Long ago, way back when Dark Matter had not yet been inferred, I attended UC Berkeley. One day, a fellow astronomy grad student mentioned Strom’s Credibility Criterion in a (possibly beer-fueled) conversation—attributed to astronomer Stephen Strom, who was at U Mass Amherst at the time.
It went something like this:
Don’t believe any set of data unless at least one data point deviates dramatically from the model.
The principle has stuck with me over the years, bubbling in the background. It rose to the surface in a recent trip to the mysterious east (Maine) to visit a physics classroom field-testing materials from a project I advise called InquirySpace.
There is a great deal to say about this trip, including some really great experiences using vague questions and prediction in the classroom, but this incident is about precision, data, and habits of mind. To get there, you need some background.
Students were investigating the motion of hanging springs with weights attached. (Vague question: how fast will the spring go up and down? Answer: it depends. Follow-up: depends on what? Answers: many, including weight and ‘how far you pull it,’ i.e., amplitude.)
So we make better definitions and better questions, get the equipment, and measure. In one phase of this multi-day investigation, students studied how the amplitude affected the period of this vertical spring thing.
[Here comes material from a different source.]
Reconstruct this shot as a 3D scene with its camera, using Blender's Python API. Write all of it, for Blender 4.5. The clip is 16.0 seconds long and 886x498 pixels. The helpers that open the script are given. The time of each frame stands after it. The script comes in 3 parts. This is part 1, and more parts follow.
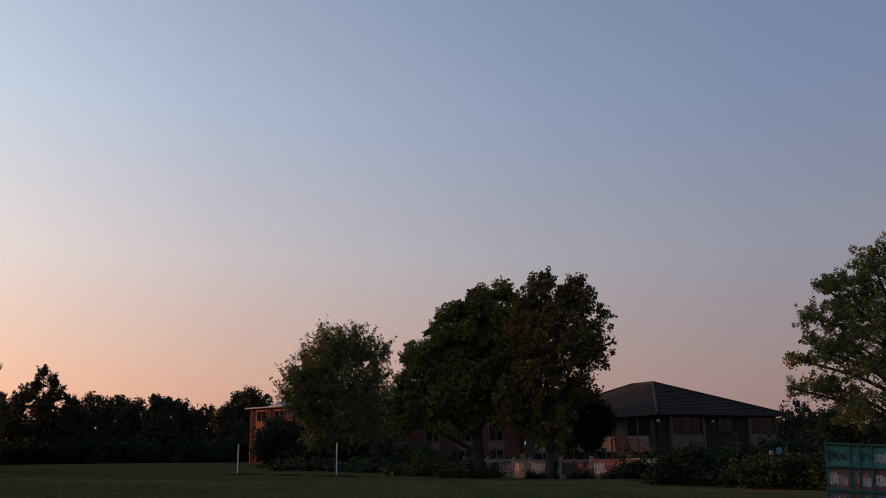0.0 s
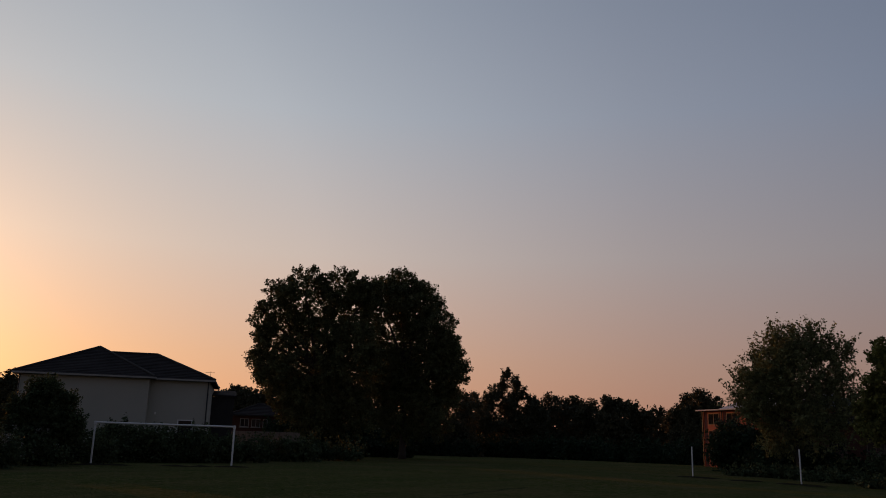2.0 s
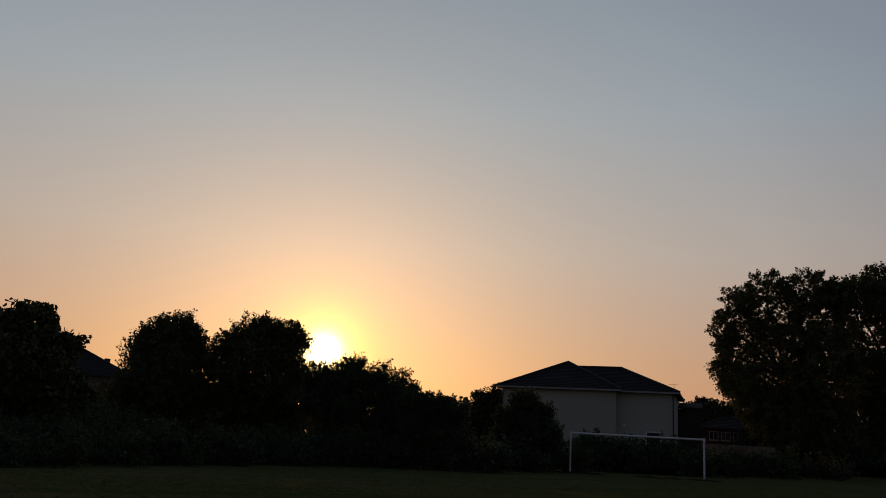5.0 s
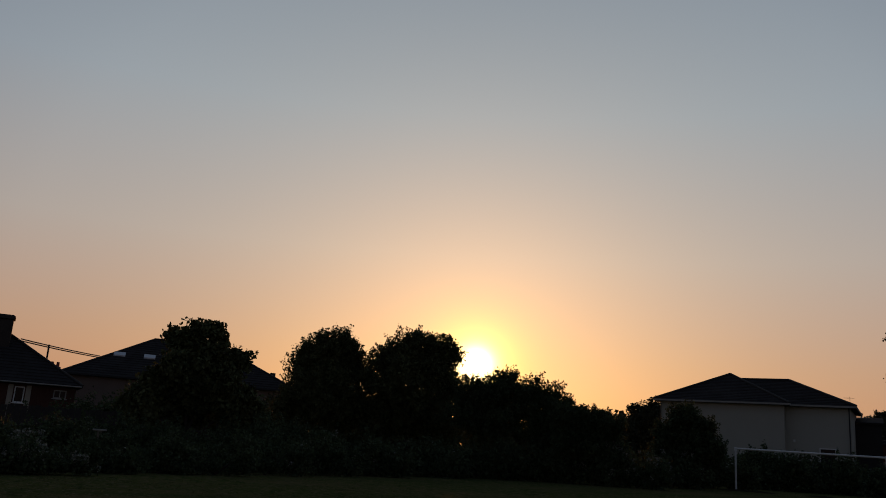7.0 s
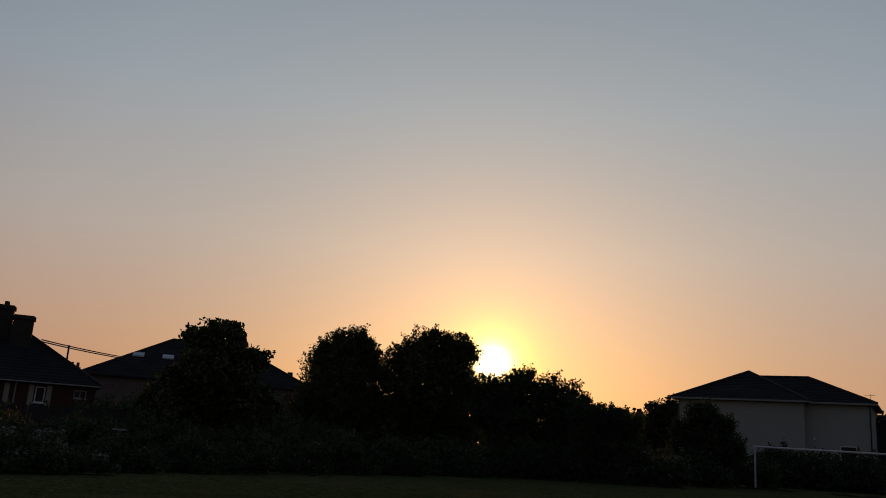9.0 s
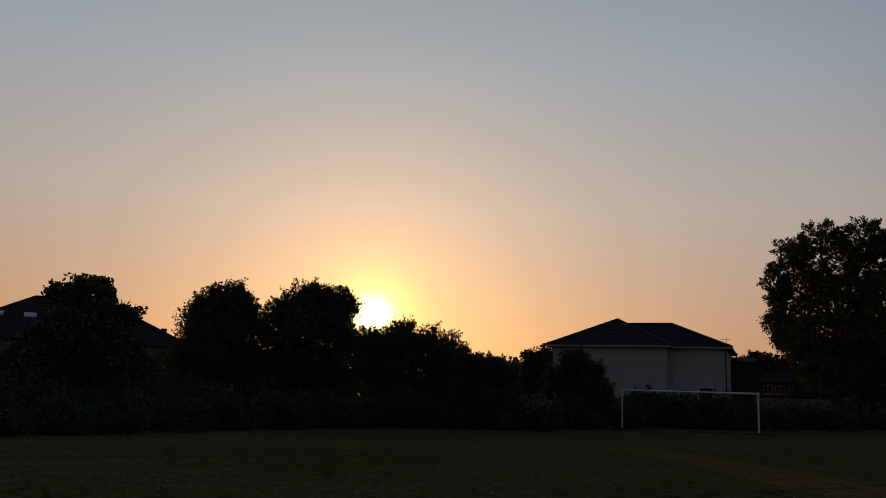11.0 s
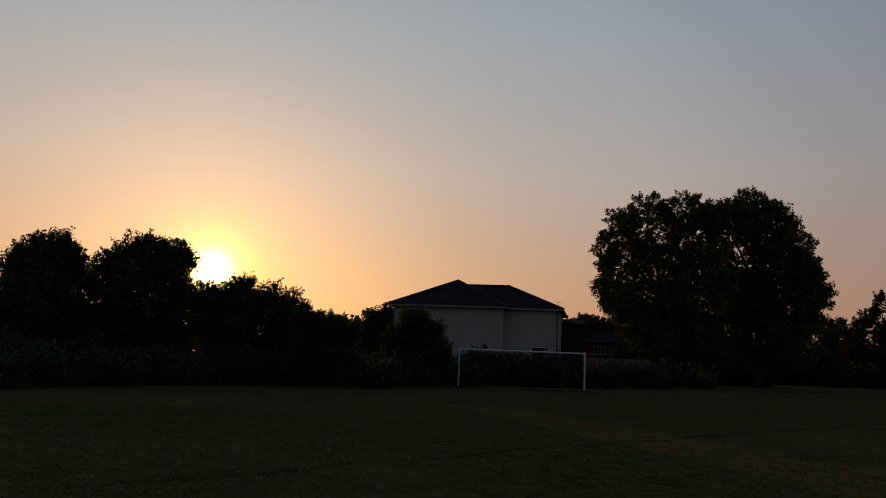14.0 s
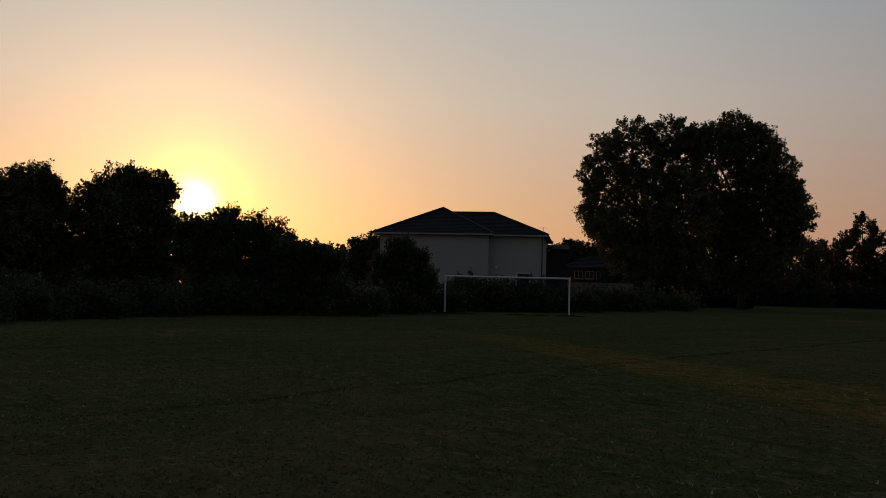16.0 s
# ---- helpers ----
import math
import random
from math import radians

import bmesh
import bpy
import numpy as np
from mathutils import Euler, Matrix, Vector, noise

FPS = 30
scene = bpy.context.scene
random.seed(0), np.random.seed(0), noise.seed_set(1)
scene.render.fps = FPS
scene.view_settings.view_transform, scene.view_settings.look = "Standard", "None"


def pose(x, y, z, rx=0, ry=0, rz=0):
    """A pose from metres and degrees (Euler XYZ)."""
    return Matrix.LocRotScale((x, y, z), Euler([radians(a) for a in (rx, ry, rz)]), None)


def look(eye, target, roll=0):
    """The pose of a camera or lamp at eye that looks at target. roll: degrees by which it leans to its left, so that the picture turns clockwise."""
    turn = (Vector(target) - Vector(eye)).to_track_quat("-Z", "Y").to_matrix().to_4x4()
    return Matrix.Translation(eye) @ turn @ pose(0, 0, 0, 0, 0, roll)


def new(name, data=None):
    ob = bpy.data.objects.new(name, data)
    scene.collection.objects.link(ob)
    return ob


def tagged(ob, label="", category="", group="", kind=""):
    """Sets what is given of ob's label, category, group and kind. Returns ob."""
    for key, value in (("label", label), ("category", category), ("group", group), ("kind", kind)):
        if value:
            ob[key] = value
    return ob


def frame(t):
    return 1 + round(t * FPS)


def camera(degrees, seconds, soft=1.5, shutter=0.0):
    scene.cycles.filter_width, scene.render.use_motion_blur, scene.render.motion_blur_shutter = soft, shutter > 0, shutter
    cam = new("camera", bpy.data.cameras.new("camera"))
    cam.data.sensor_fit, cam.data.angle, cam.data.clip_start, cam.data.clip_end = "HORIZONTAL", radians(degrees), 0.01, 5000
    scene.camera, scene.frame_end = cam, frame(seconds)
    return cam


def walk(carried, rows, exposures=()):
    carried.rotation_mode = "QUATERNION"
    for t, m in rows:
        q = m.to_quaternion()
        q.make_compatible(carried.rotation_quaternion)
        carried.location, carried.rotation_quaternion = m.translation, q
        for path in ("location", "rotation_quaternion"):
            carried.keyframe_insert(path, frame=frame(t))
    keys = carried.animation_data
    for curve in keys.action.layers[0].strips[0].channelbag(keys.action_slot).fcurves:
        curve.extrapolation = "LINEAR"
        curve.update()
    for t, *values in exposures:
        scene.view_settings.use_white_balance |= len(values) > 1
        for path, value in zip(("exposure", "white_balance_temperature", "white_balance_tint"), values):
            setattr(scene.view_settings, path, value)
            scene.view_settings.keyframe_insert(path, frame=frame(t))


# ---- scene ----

If you remember your high-school physics, you may recall that amplitude has no (first-order) effect (just as weight has no effect in a pendulum). So it was interesting to have students make a pre-measurement prediction (often, that the relationship would be linear and increasing) and then turn them loose to discover that there is no effect and to try to explain why.
Enter Strom, after a fashion
Let us leave the issue of how the students measured period for another post. But one very capable and conscientious group found the following periods, in seconds, for four different amplitudes:
0.8, 0.8, 0.8, 0.8
Many of my colleagues in the project were happy with this result. The students found out—and commented—that their prediction had been wrong. So the main point of the lesson was achieved. But as a data guy, I heard the echo of Stephen Strom.
I didn’t expect a dramatic deviation, but I wanted to see some variability. It seemed to me just good policy to wonder if those 0.8’s were as identical as they looked. Are they all 0.81, for example? All 0.813? Or are they really 0.79, 0.84, 0.80, and 0.78?
I asked the students. One girl said that they could be different, but whatever they were, they would certainly all round to 0.8, so that’s what she should report. I pushed her on this. She made two points:
- It’s bad policy to report too many decimal places.
- Any variability would be due to things they could not control such as wind or the way they released the spring. So any deviation was irrelevant to the main point, namely, that amplitude has no effect.
Isn’t this interesting? The student is right in so many ways. She has thought about uncontrolled variables and recognizes that they introduce variability. Her sense of the physics, and of the model, is really good.
But without measuring the variability, she can’t say how much variability there might be. She can’t detect fine deviations from her new, no-effect model.
At the high-school level, though, should we be asking students to dig deeper to find the variability in data, especially in physics as opposed to stats?
I think so, but not so they can find higher-order effects or calculate some measure of spread. My gut reaction to the data was that I should see variability (like Strom) because data that’s too “good” looks faked (e.g., Mendel) or lazy. Laziness might be too harsh—but data without variability might at least indicate a lack of curiosity: the researcher stopped before they found out what was really going on.
Also, a lack of variability might result from a mistake: a problem with the procedure so that it artificially gives the same value regardless of the situation, the data-analytic equivalent of a stuck gauge. So you should check it out.
Not that these students were lazy, or faked their data, or had a stuck gauge. They were hard-working and smart. But there is a data practice here, a habit of mind they didn’t have. They should see a red flag when data are “too good.” Data that fit too well should propel students at the high-school level to measure more precisely so they can find the inevitable variability.
Once they see that variability, they can try to explain it or discount it. This will be informal at first, but it will gradually become more quantitative and analytical. At the very least, they can acknowledge it in their write-up.
Core Standards Note
I was hoping I could make a great connection to the CCSS Standards for Mathematical Practice at #6, “Attend to Precision.” One could make that case, but reading the text, I think it’s a stretch: that standard is more concerned with precision in language, description, and argumentation than this kind of thing. The phrase “express numerical answers with a degree of precision appropriate for the problem context” appears, but I suspect they’re not thinking about these issues but more like “not giving too many decimal places.”